しかし、一対一の原則は変えられないので、レジ打ち業務のように速くするとしても限界があります。

そこで、接客業を一対一から一対無限に変えるのです。

方法は大きく二つあって、その一つがネット業務のようにシステム化することです。

もう一つが、販売員を取りまとめる立場になることです。

つまり、管理者やオーナーのような立場になって、個々の販売員の売上から自身の売上を築き方法です。

本当に大切な知識とは?

少し運動したいなぁと思った時に、近所をランニングするというのも、人によっては恥ずかしいことだったりします。

じゃあ、スポーツジムに行くかと思っても、家から準備して出掛けるのは面倒です。

一方で、コンビニに行くくらいの気楽さで、利用できるスポーツジムがあれば便利でしょう。

しかも24時間いつでも使えるなら。

一方で、経営者として考えるのは、スポーツジムで5分でもしっかりと動けば、かなり汗だくです。

運動を終えて、そのまま帰るのも気持ちいいものではありません、

かといって、シャワー室を設置するためには、上下水道やボイラーなどの設備、必然的に鍵の掛かるロッカーや更衣室が必要です。

運動器具を置くエリア以外に、それらの設備が必要になると、やはり従来からあるスポーツジム同様のコストを見込まなければいけません。

その部分を常識として考えると、そのコストを賄うサービスに思考は移ります。

運動メニューの充実や専門知識を持ったスタッフの配置や育成。

考えるほど、コストが膨らみます。

では、「汗をかいてもシャワーは自宅でしてもらう!」と決めたらどうでしょうか。

女性客がふらっと来店して、一人で深夜に黙々と運動することってできるでしょうか。

まだ一人きりなら不安はありませんが、逆に男性客しかいない方が気になってしまうと思います。

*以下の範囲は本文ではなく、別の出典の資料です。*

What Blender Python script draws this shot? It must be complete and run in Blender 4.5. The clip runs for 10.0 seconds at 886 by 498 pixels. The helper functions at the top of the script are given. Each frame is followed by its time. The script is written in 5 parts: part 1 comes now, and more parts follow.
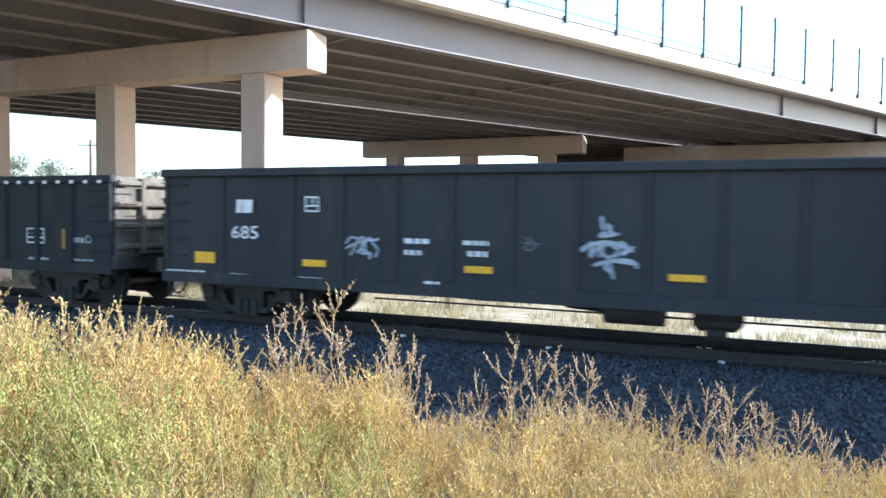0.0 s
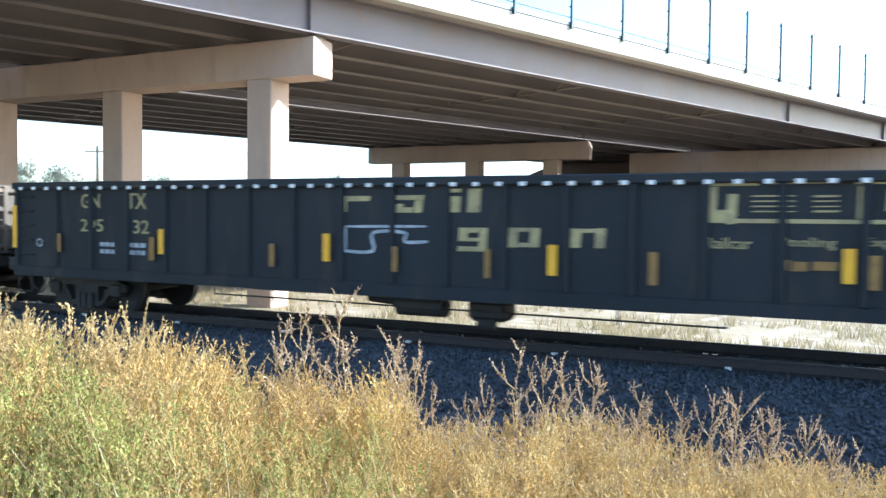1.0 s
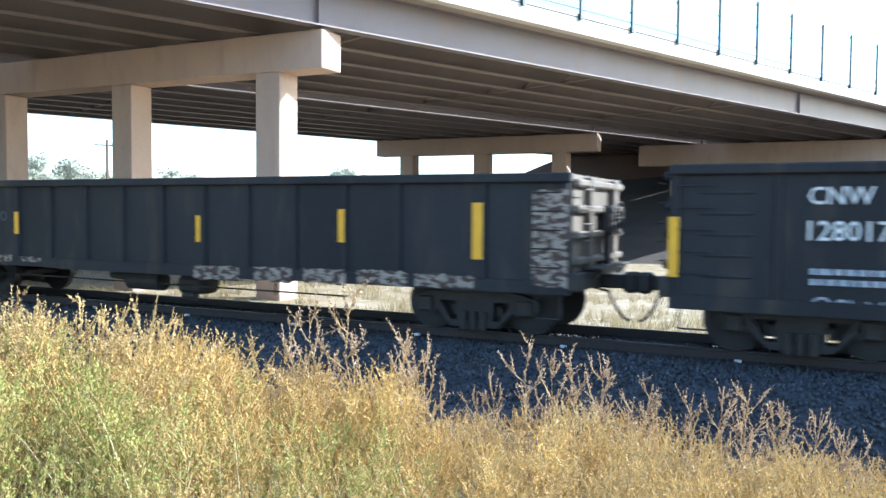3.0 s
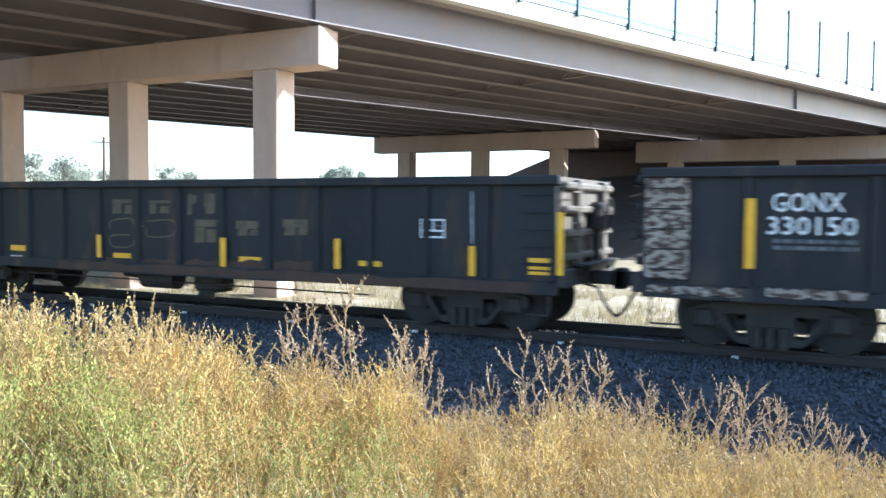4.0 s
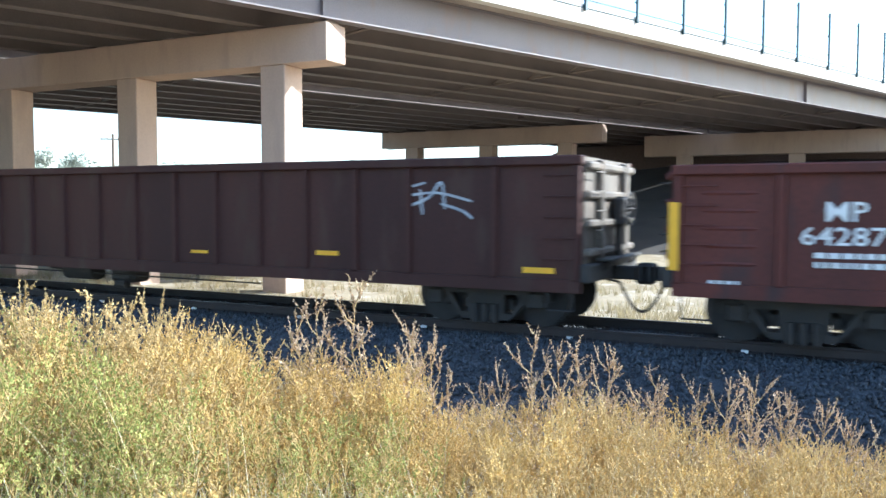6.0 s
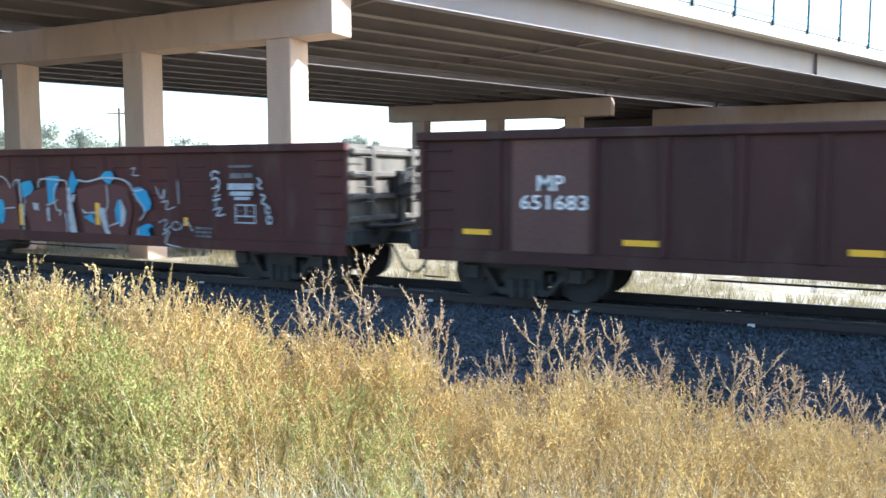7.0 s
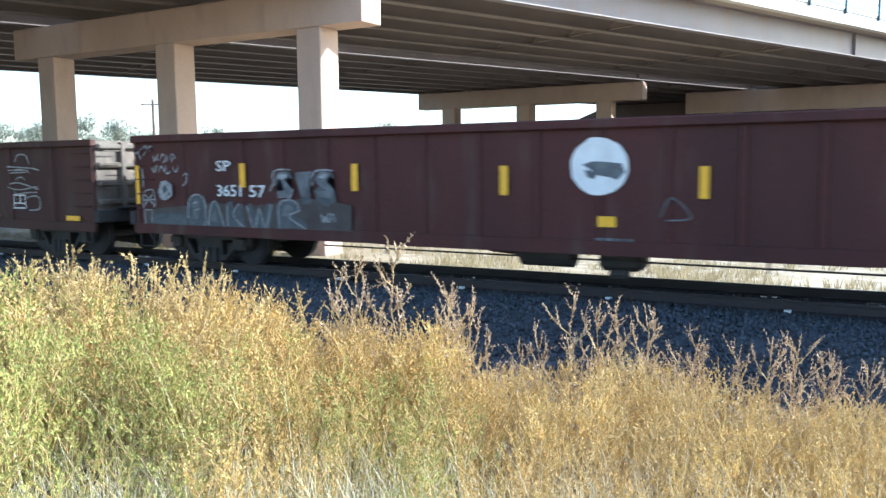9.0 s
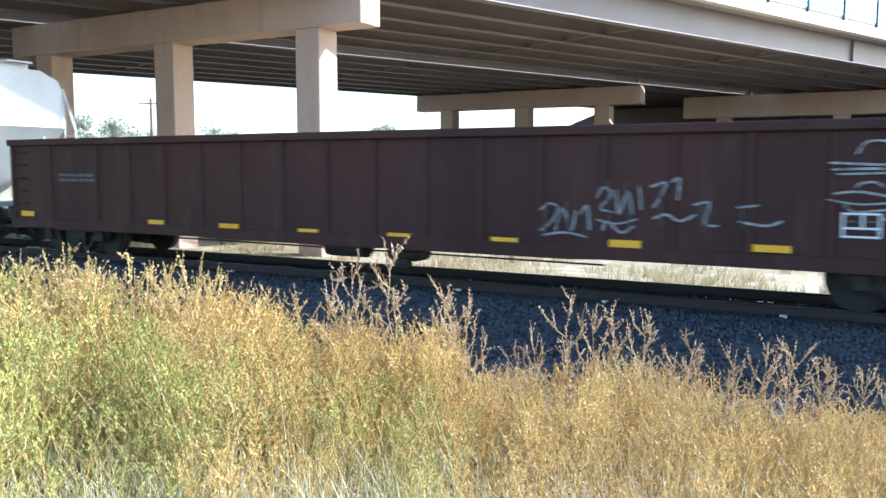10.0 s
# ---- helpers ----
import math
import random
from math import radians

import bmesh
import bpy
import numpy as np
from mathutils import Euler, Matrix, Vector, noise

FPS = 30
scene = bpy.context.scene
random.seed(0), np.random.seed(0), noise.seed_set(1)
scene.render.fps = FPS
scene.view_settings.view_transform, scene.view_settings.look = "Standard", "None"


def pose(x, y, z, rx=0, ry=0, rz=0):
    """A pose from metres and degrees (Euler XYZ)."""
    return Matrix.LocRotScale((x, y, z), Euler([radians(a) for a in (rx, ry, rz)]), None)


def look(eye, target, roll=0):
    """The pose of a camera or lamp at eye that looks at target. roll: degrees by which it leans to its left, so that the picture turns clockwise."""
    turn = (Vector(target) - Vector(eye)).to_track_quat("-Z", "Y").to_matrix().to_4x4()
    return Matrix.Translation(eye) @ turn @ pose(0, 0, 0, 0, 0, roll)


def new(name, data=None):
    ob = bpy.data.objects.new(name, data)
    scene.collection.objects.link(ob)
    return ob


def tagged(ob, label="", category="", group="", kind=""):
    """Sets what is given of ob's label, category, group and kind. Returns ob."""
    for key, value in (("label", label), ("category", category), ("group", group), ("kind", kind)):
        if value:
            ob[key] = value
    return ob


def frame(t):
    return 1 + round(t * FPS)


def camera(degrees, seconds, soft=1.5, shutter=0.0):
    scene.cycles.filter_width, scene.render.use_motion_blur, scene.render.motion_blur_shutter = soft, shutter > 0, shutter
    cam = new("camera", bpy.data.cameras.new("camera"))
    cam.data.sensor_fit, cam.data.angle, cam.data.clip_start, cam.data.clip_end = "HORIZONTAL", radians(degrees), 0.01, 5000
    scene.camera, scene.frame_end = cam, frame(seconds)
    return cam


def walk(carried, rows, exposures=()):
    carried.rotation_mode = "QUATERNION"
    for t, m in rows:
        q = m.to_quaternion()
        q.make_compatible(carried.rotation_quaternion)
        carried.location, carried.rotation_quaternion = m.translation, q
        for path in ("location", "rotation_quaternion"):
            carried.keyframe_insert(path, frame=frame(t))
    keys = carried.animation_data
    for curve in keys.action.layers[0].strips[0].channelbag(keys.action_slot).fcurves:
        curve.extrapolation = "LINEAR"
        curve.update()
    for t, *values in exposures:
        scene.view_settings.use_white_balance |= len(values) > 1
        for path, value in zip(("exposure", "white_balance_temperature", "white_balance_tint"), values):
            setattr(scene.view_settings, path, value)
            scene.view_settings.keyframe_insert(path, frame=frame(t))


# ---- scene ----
cam = camera(57.0, 10.0, shutter=0.15)
EYE = (0.0, 0.0, 1.99)


def aim(yaw, pitch, roll):
    """The camera's pose at EYE: yaw to the left of +y, pitch up, roll as look()."""
    return Matrix.Translation(EYE) @ pose(0, 0, 0, 0, 0, yaw) @ pose(0, 0, 0, 90 + pitch) @ pose(0, 0, 0, 0, 0, roll)


PATH = [
    (0.0, aim(25.16, -2.50, 0.62)),
    (0.5, aim(25.48, -2.17, 0.81)),
    (1.0, aim(25.56, -2.09, 0.60)),
    (1.5, aim(25.10, -2.56, 0.45)),
    (2.0, aim(25.27, -2.69, 0.57)),
    (2.5, aim(25.86, -2.48, 0.53)),
    (2.7, aim(26.15, -2.52, 0.52)),
    (3.8, aim(26.05, -2.78, 0.44)),
    (4.0, aim(25.98, -2.83, 0.42)),
    (4.5, aim(26.18, -2.85, 0.54)),
    (5.0, aim(26.03, -2.81, 0.27)),
    (5.5, aim(26.35, -3.04, 0.12)),
    (5.7, aim(26.62, -3.10, 0.12)),
    (6.8, aim(26.29, -4.30, 0.12)),
    (7.0, aim(27.04, -4.99, 0.08)),
    (7.5, aim(28.12, -4.73, 0.65)),
    (8.0, aim(27.40, -5.02, 0.79)),
    (8.5, aim(28.58, -5.47, -0.20)),
    (9.0, aim(29.24, -5.87, -0.55)),
    (9.5, aim(28.55, -5.43, -0.28)),
    (10.0, aim(29.02, -5.73, 0.02)),
]
walk(cam, PATH, [(0.0, 1.72, 5400, 4), (10.0, 1.72, 5400, 4)])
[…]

ジムの広さにもよりますが、単純に24時間いつでも使えると言っても、専任スタッフがいないのは不安ですし、経験者からすると24時間ずっとスタッフを配置するのは人材不足を考えても避けたいでしょう。

何が言いたいのかというと、「完璧主義」になるとコストはかさみます。

利益が出なくなってしまいます。

これはレジ打ち業務とか接客業にも言えたことですが、「セオリー」のままでは厳しいのです。

だから、何を変えると価値が変わるのかを考えて、本気で運動したい客よりも、運動した気分になりたい客向けにサービスを展開しようと事業計画を立てるのです。

また、本格的なスポーツジムへの誘導としての展開も加えて、より運動効果を上げたい客には優先的にサービス提供するという方法もあるでしょう。

そして、そもそも地方自治体によっては、一回数百円程度の低価格でスポーツ器具などを自由に使える施設を設置していたりします。

それこそ、施設内に自販機で飲み物も買えるし、気軽に運動したい人にはおすすめの施設です。

つまり、同じようなサービスはあって、でもそれを知らなかったり、時間や曜日で使い難いと思う人がいて、そこに向けたサービスがヒットすれば、ビジネスとして成功します。

でも完璧ではありません。

だからこそ、売り方や宣伝の仕方が重要になります。

一対一ではなく、一対無限になる展開なのです。